I'm going with a circus on the planet Zog

Seriously, this place is worth the trip to Roswell by itself. By the time we emerged through the exit foil curtain, we were both crying with laughter.

Also, as a bonus, the Vulcan gave us some alien money so that if we're ever abducted we can buy our freedom. Win!

Sadly, we eventually had to say goodbye to our many new alien friends and head back up to Santa Rosa. Along the way, I started to notice black things scurrying across the road just in front of the car.
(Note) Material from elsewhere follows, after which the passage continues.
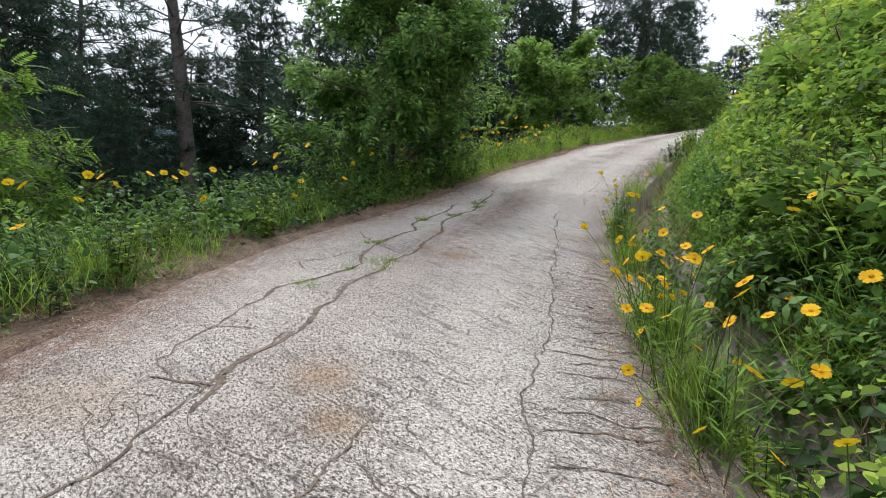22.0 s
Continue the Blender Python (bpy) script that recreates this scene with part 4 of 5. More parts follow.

We started watching out for them, and realised they were TARANTULAS. As in, actual massive, black, hairy, people-eating (possibly) TARANTULAS. At this point, we stopped getting out of the car to take pictures, because we are wusses who have a hard time with British house spiders, so the following was taken out of the window.

Sun sinking below New Mexico horizon, or explosion of crashed alien vessel? You decide.

We arrived safely and un-devoured-by-tarantulas at our hotel in Santa Rosa, ready for an evening of high glamour: we're at the halfway point of our trip (or thereabouts), and that means it's laundry time.

A night on the town in Santa Rosa, New Mexico. Don't wait up.

Rock 'n' roll, baby.


  1. Roswell looks fun and much as I imagined it to be, in terms of pandering to the tourists. I wonder how many visitors they get each year as it's quite off the beaten track. Sadly, though you went there from a sci-fi convention, I gather you didn't meet Paul. :)

    As for the tarantulas. Ugh - my skin crawled reading that!

    I haven't mentioned it before, but I'm loving the photo captions! :)

  2. Tarantulas ??? FREEKING TARANTULAS ???? *crosses Roswell off the bucket list* ;)

    1. LOL I thought about that last night when you were posting about the spider under your sofa! Glad Marlo has done his cat duty and disposed of it for you.

  3. I had a whole comment about tarantulas, but I wasn't logged in or whatever so it vanished, and I can't be bothered retyping it. But it was funny, I promise. ;)

    Loving reading this now I'm all caught up! It's really flying past, isn't it?